Low Waste Living - Part III
Yesterday was the last day of Plastic Free July for this year. If you took the challenge, I hope it left you feeling inspired and full of new sustainable and empowering habits! Today marks this years 'Earth Overshoot Day', the day when humanity's annual demand on nature exceeds what our planet can renew in a year. August 1st is the earliest since our planet first went into "overshoot" in 1970, on the 29th of December. According to the Global Footprint Network, it now takes more than 1.7 earths to sustain our current way of life... 1.7 planets! I don't know about you, but my family and I have way more than what we need to be comfortable, and since we had already committed to a plastic free lifestyle two years ago, this July we decided to minimise our possessions and commit to a minimalistic and truly zero waste lifestyle.
For the past two years our family have been on a journey to reduce our waste drastically. As you may have read in my previous stories, this initiative started in the kitchen by eliminating all packaged food and unsustainable food choices, which later turned into a complete overhaul of our bathroom and laundry area. We received many questions from people on HOW we did it, (which I have gone into more detail about in previous stories), but the most important change for us was turning ourselves off "autopilot". In other words, becoming conscious of every single item that comes into our home (not to mention our minds and bodies!) and making sure our consumption; purchases and acquisitions, align with our values.
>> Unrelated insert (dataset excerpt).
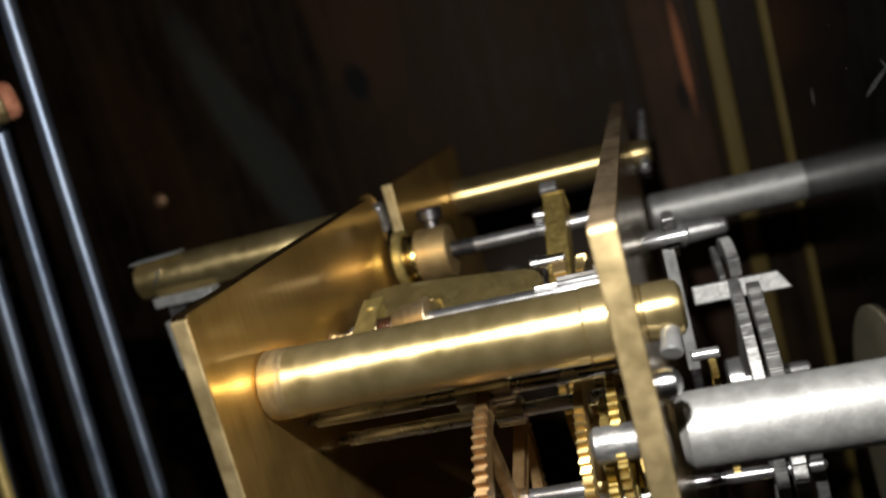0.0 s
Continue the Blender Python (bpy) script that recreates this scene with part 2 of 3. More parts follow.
# old spots on the fly
patched(BRASS_DULL, [
    ((-17, -58.5, 206), (3.0, 2.2, 9), (0, 0, 20), (0.46, 0.38, 0.18), 0.6, 0.9),
    ((-17, -32, 206), (3.6, 1.3, 9), (0, 0, -10), (0.50, 0.42, 0.22), 0.6, 1.0),
    ((10, -46, 206), (3.2, 2.4, 9), (0, 0, 0), (0.42, 0.34, 0.16), 0.6, 0.7),
    ((2, -58, 206), (4.4, 2.0, 9), (0, 0, 30), (0.36, 0.30, 0.14), 0.45, 1.1),
    ((-14, -66, 206), (2.2, 1.6, 9), (0, 0, 0), (0.14, 0.10, 0.045), 0.6, 0.9),
    ((-8, -40, 206), (2.6, 1.6, 9), (0, 0, 40), (0.40, 0.33, 0.16), 0.4, 1.0),
])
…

"Happiness is when what you think, what you say, and what you do are in harmony."
For us, switching habits and replacing products in the kitchen and bathroom, was no way near as challenging as conquering our "stuff". We spend a lot of time tidying up "stuff". Sometimes entire weekends gets allocated to staying on top of it. Despite it being normal for a family with young children to have a lot of stuff and a bit of chaos, I realised that 'normal' was never an ambition of mine. We had been decluttering room by room for months, but our efforts were getting us nowhere near the results we were after. That was until I attended a live event with Béa Johnson, the Queen of Zero Waste.
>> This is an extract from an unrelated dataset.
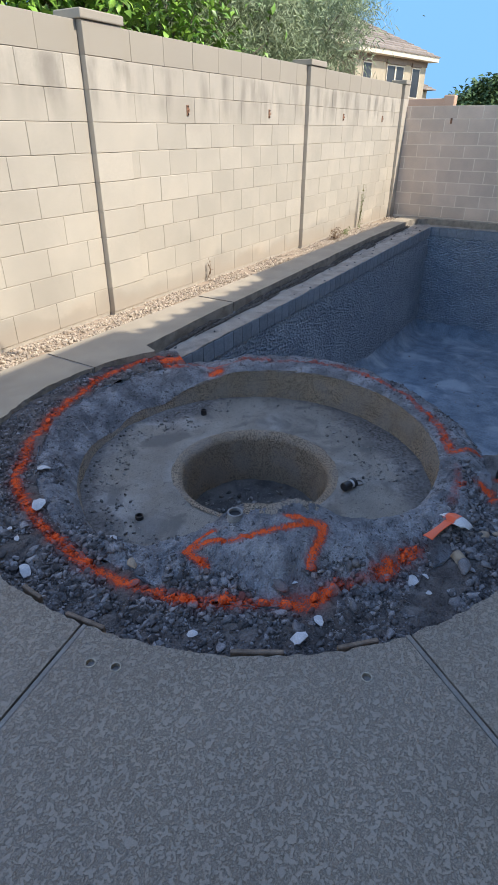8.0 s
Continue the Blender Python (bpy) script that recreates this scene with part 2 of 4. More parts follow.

That night, I experienced one of those lightbulb moments. I remember sitting there thinking how much time we were wasting on looking after stuff we didn't need, instead of spending our time on the things we love! It was high time our family fully embraced MINIMALISM. It wasn't like I hadn't thought of it before, I watched the documentary 'The Minimalists' over two years ago, but now that Béa had given me some ideas of how to consciously dispose off our stuff, I was up for the challenge.
"Having takes away from being"
We are not big consumers, in fact we consume very little, yet our stuff had consumed us completely. Our wardrobe was our biggest challenge and we had to be ruthless this time around. We started by removed everything we hadn't worn in the past year, and everything that we could not see ourselves ever wearing again. To be honest, this was tough, but once we got into a flow and kept focusing on the end result, it became a little bit easier. We emptied the racks, drawers and shelves until only the absolute essentials were left. I am not yet fully where I want to be, where all my clothes fit in a carry-on bag and I don't have to worry about what to pack anymore (because I have space to bring everything!). This may sound drastic to some, but to me the idea is liberating!!
"Minimalism is the intentional promotion of the things we most value
and the removal of anything that distracts us from it"
We got the kids involved by helping them sell their unwanted toys, furniture and outgrown clothes. Through this exercise they got to see that their unwanted things still held a lot of value, and that it could be used again! We sold most things on gumtree and through a garage sale, and put all the money we made into the kids accounts. We donated our books to our local street library, and whatever we don't sell we are going to donate to people who need it better. I have found that selling stuff makes people value it more, and you can be sure it will be used again. Ripped clothes will be donated to H&M's clothes recycling program, and the remaining bits and pieces will be donated to Reverse Garbage, where it can hopefully be given a new life one day. The aim is for nothing to be sent to landfill and whatever replacement items we need in the future, we can get second hand!
There is already so much stuff out there, lets use what we have, restore and repair what can be salvaged and redistribute our stuff to people who need it better. We really do not need more all, in fact... we need less.